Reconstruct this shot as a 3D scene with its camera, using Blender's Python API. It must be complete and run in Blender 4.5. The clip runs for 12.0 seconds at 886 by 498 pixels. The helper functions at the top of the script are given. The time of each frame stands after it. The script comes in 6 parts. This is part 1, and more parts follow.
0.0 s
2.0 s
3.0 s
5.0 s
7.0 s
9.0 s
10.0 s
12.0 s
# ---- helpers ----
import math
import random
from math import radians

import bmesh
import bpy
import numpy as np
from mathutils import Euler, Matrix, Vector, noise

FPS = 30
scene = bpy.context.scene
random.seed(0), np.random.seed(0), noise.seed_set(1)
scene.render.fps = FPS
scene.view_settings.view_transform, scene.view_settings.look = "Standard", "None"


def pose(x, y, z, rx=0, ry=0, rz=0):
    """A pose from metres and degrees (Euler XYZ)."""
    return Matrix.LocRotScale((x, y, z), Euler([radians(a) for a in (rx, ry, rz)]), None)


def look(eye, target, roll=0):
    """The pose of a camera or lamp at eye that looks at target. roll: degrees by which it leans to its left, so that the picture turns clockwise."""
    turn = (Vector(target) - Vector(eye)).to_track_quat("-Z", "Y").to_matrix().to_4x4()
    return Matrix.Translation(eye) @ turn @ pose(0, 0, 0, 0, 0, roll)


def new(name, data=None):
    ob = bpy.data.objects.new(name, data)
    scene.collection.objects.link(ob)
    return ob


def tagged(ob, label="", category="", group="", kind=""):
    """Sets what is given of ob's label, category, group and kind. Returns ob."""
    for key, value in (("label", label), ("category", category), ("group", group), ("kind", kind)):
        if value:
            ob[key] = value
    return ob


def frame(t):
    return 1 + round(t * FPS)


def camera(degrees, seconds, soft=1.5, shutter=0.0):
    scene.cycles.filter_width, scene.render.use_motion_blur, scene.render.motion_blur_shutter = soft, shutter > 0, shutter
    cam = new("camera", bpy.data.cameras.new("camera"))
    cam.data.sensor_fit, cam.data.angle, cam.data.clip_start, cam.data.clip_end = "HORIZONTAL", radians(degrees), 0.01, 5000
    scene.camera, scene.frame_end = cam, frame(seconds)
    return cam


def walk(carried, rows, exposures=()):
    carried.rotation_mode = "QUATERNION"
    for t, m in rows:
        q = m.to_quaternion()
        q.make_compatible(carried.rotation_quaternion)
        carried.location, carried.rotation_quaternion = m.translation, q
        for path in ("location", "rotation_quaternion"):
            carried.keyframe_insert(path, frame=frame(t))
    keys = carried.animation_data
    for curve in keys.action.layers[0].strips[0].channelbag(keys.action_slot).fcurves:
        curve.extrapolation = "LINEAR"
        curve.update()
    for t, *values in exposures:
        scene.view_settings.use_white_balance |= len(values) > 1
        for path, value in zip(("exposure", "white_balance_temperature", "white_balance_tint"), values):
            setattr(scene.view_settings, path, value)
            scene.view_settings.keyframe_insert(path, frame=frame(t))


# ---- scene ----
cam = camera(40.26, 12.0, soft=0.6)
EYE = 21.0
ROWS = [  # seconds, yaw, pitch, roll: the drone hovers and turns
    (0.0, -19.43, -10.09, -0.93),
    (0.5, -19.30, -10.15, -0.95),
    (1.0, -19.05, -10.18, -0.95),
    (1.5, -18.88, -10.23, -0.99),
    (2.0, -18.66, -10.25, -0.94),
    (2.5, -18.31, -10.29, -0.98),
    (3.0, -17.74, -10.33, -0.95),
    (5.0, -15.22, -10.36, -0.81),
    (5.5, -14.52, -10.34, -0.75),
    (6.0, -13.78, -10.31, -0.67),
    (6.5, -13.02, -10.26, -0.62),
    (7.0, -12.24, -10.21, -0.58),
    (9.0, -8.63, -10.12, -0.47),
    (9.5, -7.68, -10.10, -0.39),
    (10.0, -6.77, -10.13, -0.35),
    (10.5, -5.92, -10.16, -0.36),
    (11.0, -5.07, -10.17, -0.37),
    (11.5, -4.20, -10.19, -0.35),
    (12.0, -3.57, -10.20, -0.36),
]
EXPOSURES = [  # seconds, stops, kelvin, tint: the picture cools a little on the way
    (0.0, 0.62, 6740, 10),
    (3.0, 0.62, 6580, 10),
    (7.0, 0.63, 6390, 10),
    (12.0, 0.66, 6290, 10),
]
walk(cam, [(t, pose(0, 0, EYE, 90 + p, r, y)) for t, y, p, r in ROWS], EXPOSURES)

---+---

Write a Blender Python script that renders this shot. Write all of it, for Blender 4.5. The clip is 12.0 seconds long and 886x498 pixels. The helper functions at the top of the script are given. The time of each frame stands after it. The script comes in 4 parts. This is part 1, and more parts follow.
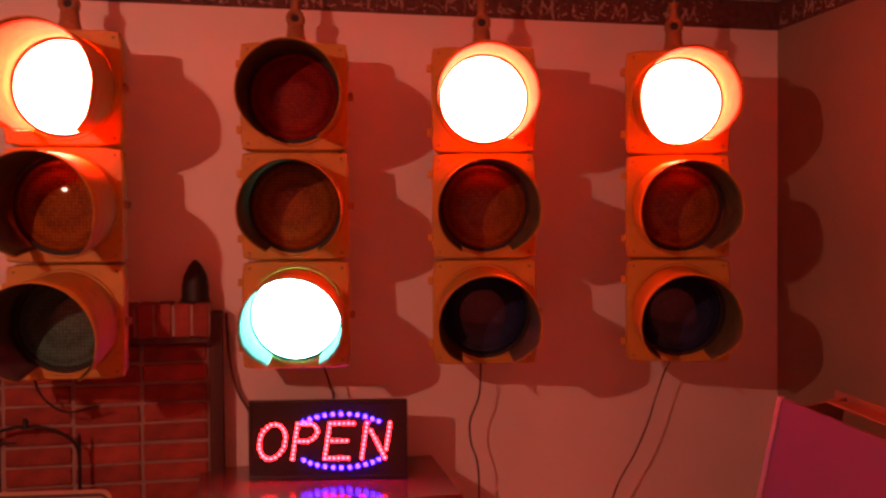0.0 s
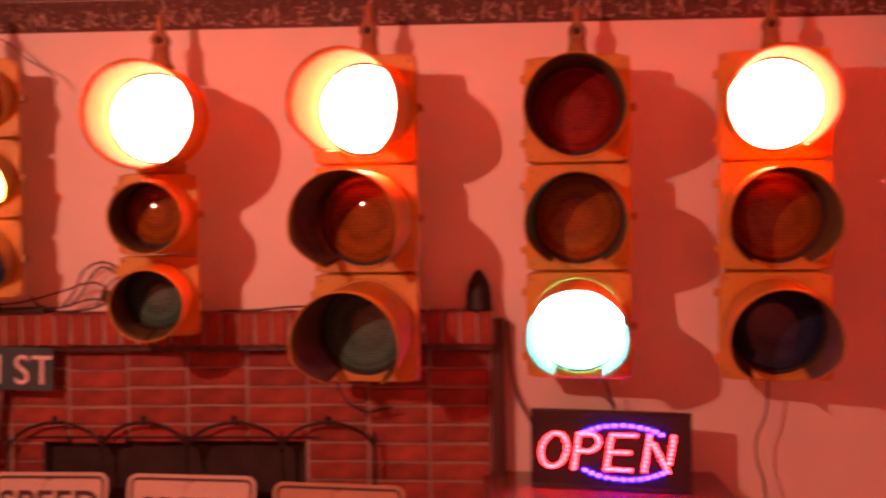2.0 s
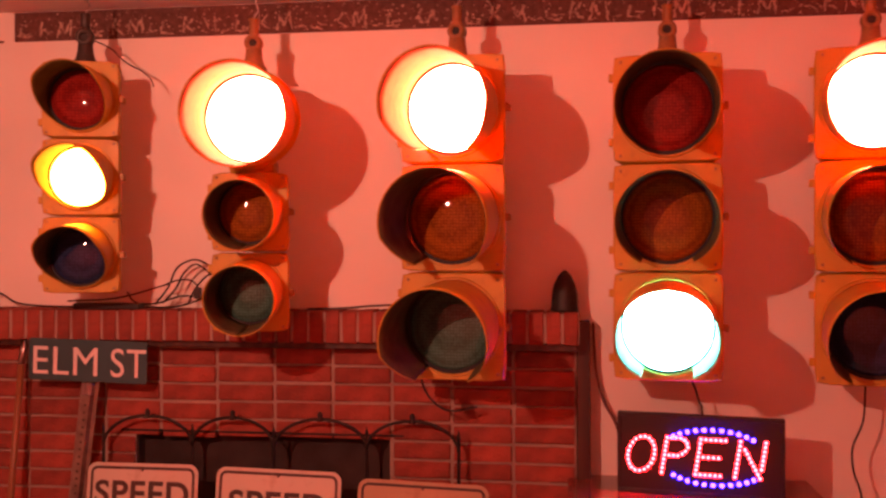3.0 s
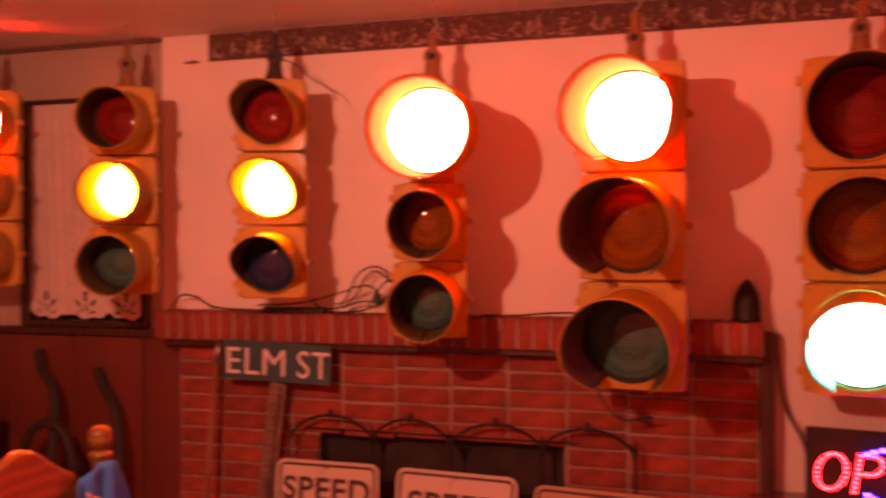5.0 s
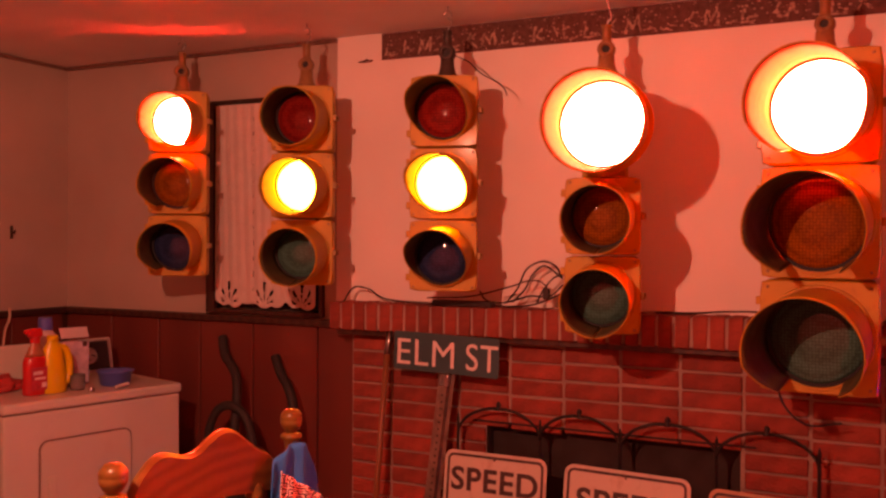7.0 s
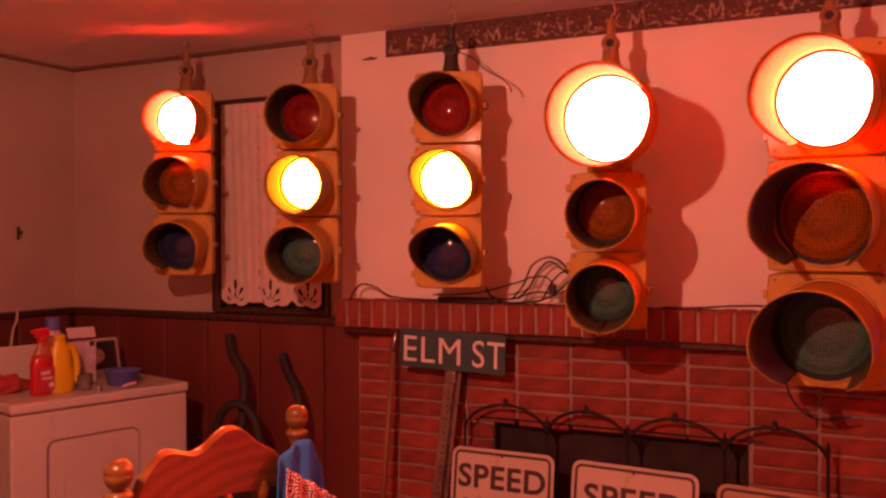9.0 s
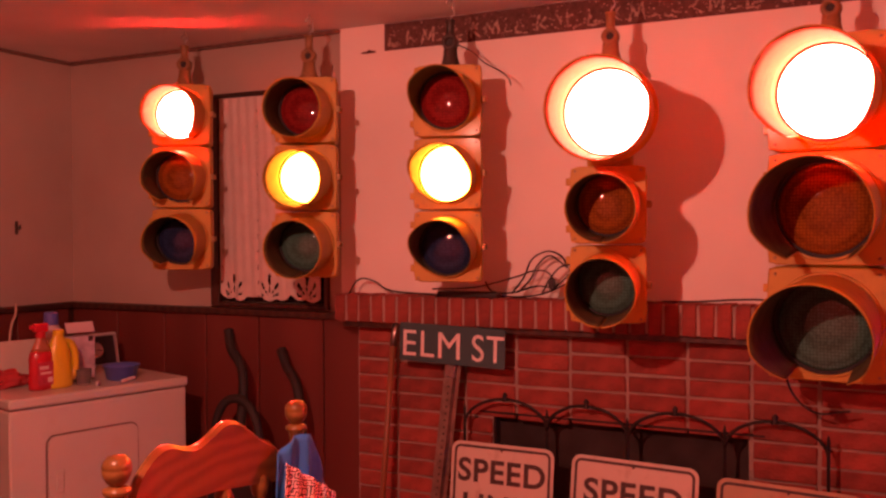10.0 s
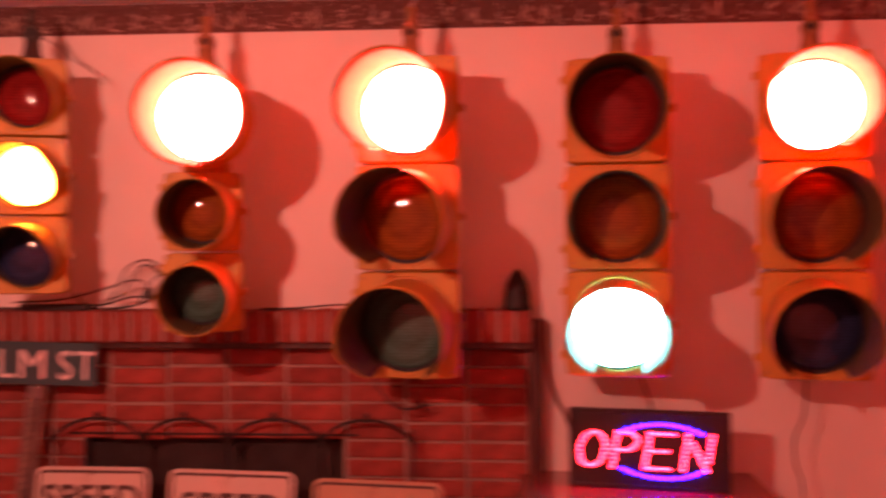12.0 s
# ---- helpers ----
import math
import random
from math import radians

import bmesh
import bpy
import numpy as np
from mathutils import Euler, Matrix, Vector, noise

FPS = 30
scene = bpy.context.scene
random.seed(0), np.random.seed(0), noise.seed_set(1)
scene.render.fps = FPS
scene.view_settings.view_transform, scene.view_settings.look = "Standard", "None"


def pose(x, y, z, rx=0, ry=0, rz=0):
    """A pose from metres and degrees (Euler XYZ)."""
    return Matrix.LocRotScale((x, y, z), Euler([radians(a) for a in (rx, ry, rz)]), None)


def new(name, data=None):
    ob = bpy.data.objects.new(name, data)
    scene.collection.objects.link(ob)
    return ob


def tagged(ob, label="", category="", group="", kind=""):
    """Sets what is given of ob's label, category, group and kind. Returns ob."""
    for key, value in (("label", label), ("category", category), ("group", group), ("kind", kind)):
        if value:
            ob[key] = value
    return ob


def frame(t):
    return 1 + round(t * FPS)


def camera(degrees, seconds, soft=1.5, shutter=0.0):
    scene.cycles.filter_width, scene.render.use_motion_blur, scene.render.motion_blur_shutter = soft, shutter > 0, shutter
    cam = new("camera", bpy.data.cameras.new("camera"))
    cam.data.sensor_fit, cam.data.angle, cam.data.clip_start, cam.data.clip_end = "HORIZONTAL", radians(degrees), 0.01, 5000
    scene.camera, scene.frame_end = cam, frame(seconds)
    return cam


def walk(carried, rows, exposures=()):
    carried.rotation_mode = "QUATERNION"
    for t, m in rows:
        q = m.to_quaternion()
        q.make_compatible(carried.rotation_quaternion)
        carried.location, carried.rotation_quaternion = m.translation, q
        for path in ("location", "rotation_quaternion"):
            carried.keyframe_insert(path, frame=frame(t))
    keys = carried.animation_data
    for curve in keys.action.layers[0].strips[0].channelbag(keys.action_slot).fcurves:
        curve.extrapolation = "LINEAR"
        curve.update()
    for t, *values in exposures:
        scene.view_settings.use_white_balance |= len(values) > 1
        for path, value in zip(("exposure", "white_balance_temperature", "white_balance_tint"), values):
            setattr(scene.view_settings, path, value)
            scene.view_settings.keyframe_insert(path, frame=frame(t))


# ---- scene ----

---+---

Where a line holds "shot", copy that line.

Reconstruct this shot as a 3D scene with its camera, using Blender's Python API. It must be complete and run in Blender 4.5. The clip runs for 12.0 seconds at 886 by 498 pixels. The helper functions at the top of the script are given. The time of each frame stands after it. The script comes in 6 parts. This is part 1, and more parts follow.
Write a Blender Python script that renders this shot. Write all of it, for Blender 4.5. The clip is 12.0 seconds long and 886x498 pixels. The helper functions at the top of the script are given. The time of each frame stands after it. The script comes in 4 parts. This is part 1, and more parts follow.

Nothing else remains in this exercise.